Altschuldenproblematik Wie NRW jetzt den Schuldenschnitt plant

Berlin/Düsseldorf · Die NRW-Landesregierung macht einen neuen Vorschlag zur Lösung der Altschuldenproblematik. Aber: Der Bund soll mitmachen. Ist das Bedingung?

 Gemeinsam mit den Ministerinnen für Wirtschaft und für Bau, Mona Neubaur (Grüne) und Ina Scharrenbach (links, CDU) äußerte sich Ministerpräsident Hendrik Wüst zur Altschuldenlösung.

Gemeinsam mit den Ministerinnen für Wirtschaft und für Bau, Mona Neubaur (Grüne) und Ina Scharrenbach (links, CDU) äußerte sich Ministerpräsident Hendrik Wüst zur Altschuldenlösung.

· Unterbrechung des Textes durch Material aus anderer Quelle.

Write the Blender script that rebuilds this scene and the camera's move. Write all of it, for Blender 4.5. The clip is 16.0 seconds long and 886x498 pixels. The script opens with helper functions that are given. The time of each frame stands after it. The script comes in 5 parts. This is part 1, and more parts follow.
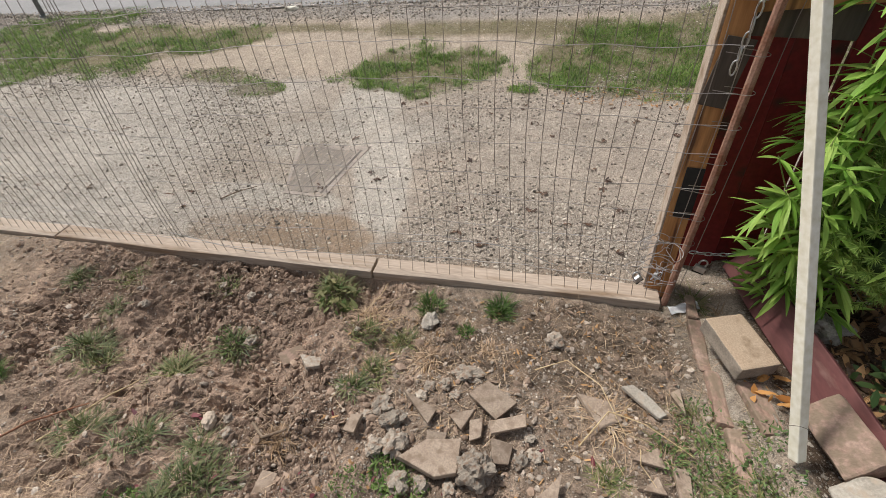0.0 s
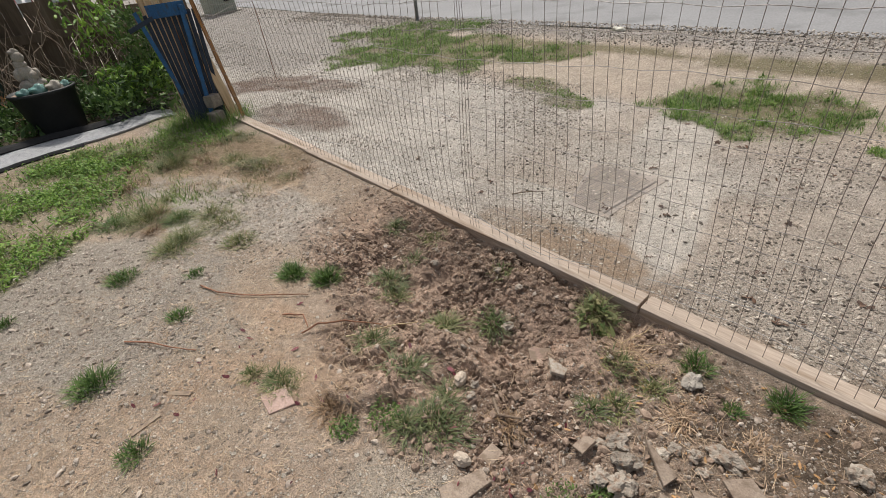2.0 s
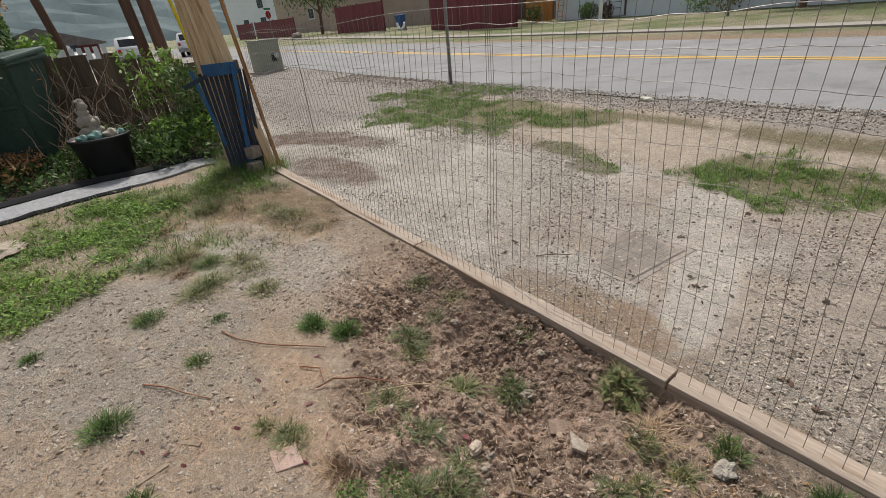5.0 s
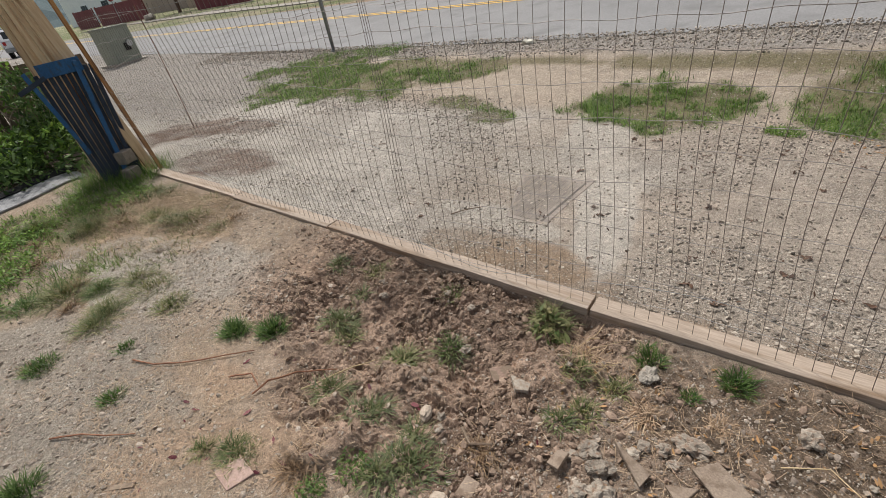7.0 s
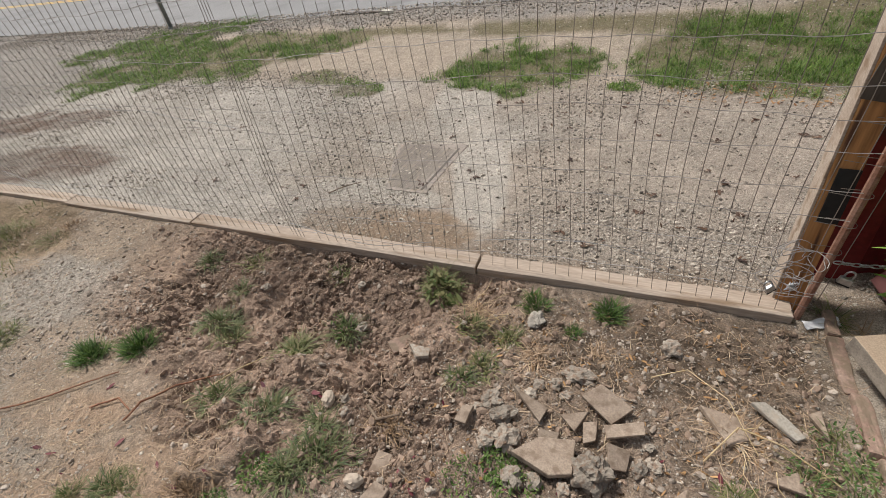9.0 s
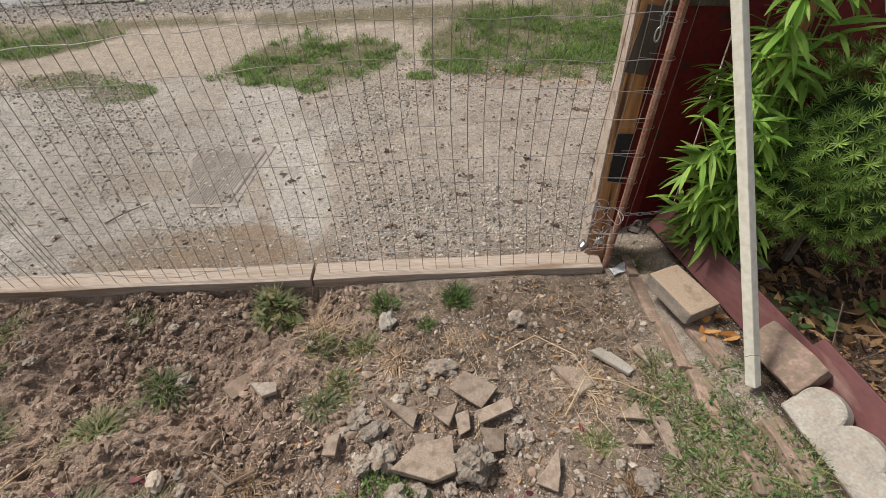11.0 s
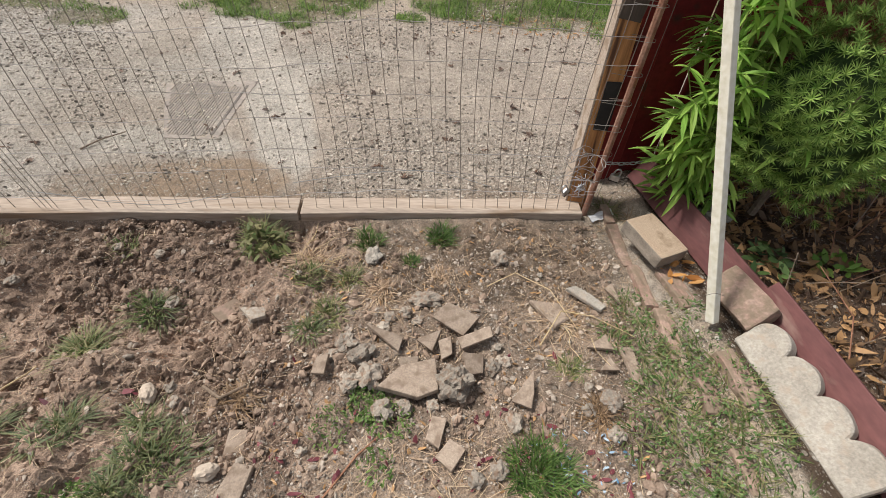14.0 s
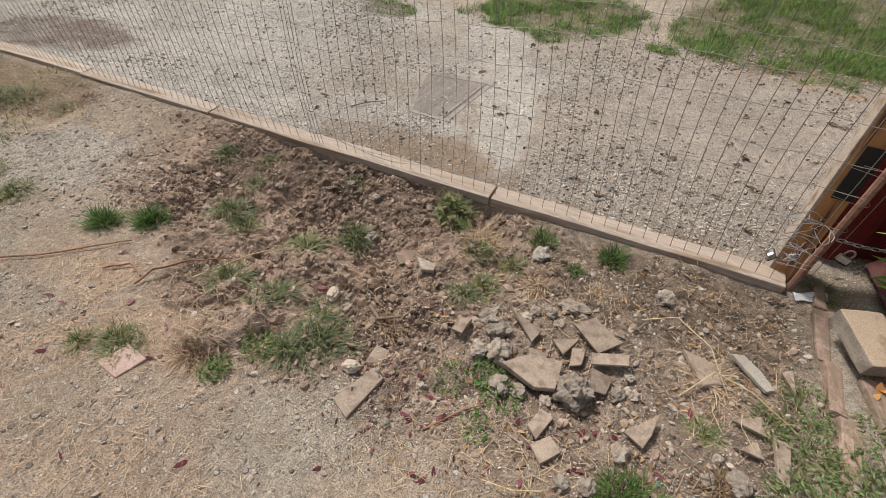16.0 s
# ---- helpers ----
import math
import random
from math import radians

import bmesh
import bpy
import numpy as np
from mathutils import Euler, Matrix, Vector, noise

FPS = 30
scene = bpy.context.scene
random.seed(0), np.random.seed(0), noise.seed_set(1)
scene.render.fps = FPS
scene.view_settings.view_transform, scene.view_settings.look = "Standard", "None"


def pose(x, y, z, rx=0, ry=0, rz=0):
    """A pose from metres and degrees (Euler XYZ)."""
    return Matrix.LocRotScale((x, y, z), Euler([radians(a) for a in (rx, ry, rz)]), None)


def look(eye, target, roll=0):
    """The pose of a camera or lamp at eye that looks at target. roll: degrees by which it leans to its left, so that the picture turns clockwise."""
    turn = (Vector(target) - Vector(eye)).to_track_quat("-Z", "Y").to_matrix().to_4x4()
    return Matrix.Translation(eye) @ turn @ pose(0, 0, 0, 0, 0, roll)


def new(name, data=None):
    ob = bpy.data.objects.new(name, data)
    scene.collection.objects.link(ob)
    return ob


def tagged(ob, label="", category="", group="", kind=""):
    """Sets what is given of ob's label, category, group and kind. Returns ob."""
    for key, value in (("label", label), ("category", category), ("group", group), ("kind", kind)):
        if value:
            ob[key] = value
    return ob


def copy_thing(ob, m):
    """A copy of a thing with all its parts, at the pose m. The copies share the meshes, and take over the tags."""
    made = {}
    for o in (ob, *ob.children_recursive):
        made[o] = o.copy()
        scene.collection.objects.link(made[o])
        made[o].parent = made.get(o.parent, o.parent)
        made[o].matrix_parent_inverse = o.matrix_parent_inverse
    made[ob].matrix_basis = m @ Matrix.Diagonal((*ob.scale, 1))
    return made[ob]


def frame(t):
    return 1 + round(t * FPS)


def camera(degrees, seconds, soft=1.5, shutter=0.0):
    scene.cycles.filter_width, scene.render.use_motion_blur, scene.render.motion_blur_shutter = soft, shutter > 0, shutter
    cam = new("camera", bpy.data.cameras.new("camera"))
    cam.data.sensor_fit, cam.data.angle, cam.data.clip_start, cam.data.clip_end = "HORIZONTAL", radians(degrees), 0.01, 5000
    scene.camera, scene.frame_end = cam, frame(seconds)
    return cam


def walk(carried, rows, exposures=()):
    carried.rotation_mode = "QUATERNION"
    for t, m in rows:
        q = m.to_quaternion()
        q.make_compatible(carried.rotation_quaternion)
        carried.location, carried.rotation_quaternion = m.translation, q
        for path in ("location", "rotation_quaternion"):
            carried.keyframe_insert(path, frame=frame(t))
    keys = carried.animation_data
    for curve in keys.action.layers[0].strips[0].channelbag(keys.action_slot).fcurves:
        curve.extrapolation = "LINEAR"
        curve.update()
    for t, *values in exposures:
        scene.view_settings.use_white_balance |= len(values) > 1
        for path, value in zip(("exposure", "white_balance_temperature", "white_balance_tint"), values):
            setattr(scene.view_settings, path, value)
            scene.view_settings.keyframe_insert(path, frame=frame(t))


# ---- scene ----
cam = camera(87.9, 16.0, soft=0.5)
# seconds, eye, target, roll in degrees
PATH = [
    (0, (0.701, -1.305, 1.303), (0.268, 0.182, 0.036), -5.7),
    (0.5, (0.682, -1.311, 1.303), (0.143, 0.143, 0.041), -6.2),
    (1, (0.654, -1.337, 1.305), (-0.121, 0.036, 0.074), -7.1),
    (1.5, (0.597, -1.398, 1.312), (-0.459, -0.174, 0.135), -8.0),
    (2, (0.575, -1.428, 1.346), (-0.714, -0.388, 0.226), -7.6),
    (2.5, (0.575, -1.446, 1.357), (-0.878, -0.587, 0.284), -6.5),
    (3, (0.574, -1.446, 1.362), (-0.966, -0.681, 0.34), -5.1),
    (3.5, (0.567, -1.446, 1.37), (-1.028, -0.71, 0.413), -3.4),
    (4, (0.565, -1.461, 1.374), (-1.047, -0.655, 0.507), -2.7),
    (4.5, (0.569, -1.441, 1.375), (-0.96, -0.501, 0.493), -4.1),
    (5, (0.565, -1.416, 1.369), (-0.865, -0.357, 0.455), -5.8),
    (5.2, (0.565, -1.414, 1.363), (-0.829, -0.318, 0.44), -6.4),
    (7.3, (0.558, -1.38, 1.363), (-0.536, -0.124, 0.256), -11.6),
    (7.5, (0.554, -1.387, 1.36), (-0.498, -0.104, 0.244), -11.3),
    (8, (0.56, -1.374, 1.343), (-0.406, -0.044, 0.204), -11.2),
    (8.5, (0.566, -1.37, 1.333), (-0.303, -0.002, 0.16), -11.0),
    (9, (0.57, -1.364, 1.316), (-0.155, 0.035, 0.084), -10.3),
    (9.5, (0.587, -1.292, 1.296), (0.097, 0.156, 0.007), -8.8),
    (10, (0.596, -1.23, 1.254), (0.366, 0.264, -0.055), -6.5),
    (10.2, (0.578, -1.239, 1.265), (0.452, 0.271, -0.04), -6.0),
    (12.3, (0.486, -1.316, 1.263), (0.53, 0.15, -0.096), -2.1),
    (12.5, (0.48, -1.327, 1.253), (0.528, 0.13, -0.117), -1.7),
    (13, (0.477, -1.343, 1.251), (0.518, 0.093, -0.141), -1.0),
    (13.5, (0.468, -1.355, 1.246), (0.528, 0.056, -0.17), 0.4),
    (14, (0.468, -1.359, 1.242), (0.571, 0.021, -0.202), 2.2),
    (14.5, (0.498, -1.344, 1.236), (0.598, 0.009, -0.234), 3.4),
    (15, (0.584, -1.313, 1.227), (0.504, 0.028, -0.255), 2.1),
    (15.5, (0.618, -1.342, 1.22), (0.26, -0.012, -0.23), 0.4),
    (16, (0.539, -1.491, 1.256), (-0.119, -0.214, -0.136), -1.1),
]
EXPOSURES = [(0.0, 0.15), (3.0, 0.10), (5.0, 0.01), (7.5, 0.03), (8.5, 0.02), (10.0, 0.05), (12.5, 0.16), (13.5, 0.25), (15.0, 0.27), (16.0, 0.12)]
walk(cam, [(t, look(eye, target, roll)) for t, eye, target, roll in PATH], EXPOSURES)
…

Foto: dpa/Bernd von Jutrczenka

Draußen am Eingang der mächtigen NRW-Landesvertretung an der Berliner Hiroshimastraße stehen die Sektkübel, es geht edel zu, das Land hat zum NRW-Fest geladen. Einmal im Jahr reist der ganze Tross aus Politikern und Wirtschaftsvertretern nach Berlin, um in der Hauptstadt Eindruck zu machen – und auch mit der Bundespolitik ins Gespräch zu kommen. Das Ganze kurz vor der Europawahl, ein gut geplanter Aufschlag, den die Landesregierung an diesem Dienstag fein zu nutzen weiß.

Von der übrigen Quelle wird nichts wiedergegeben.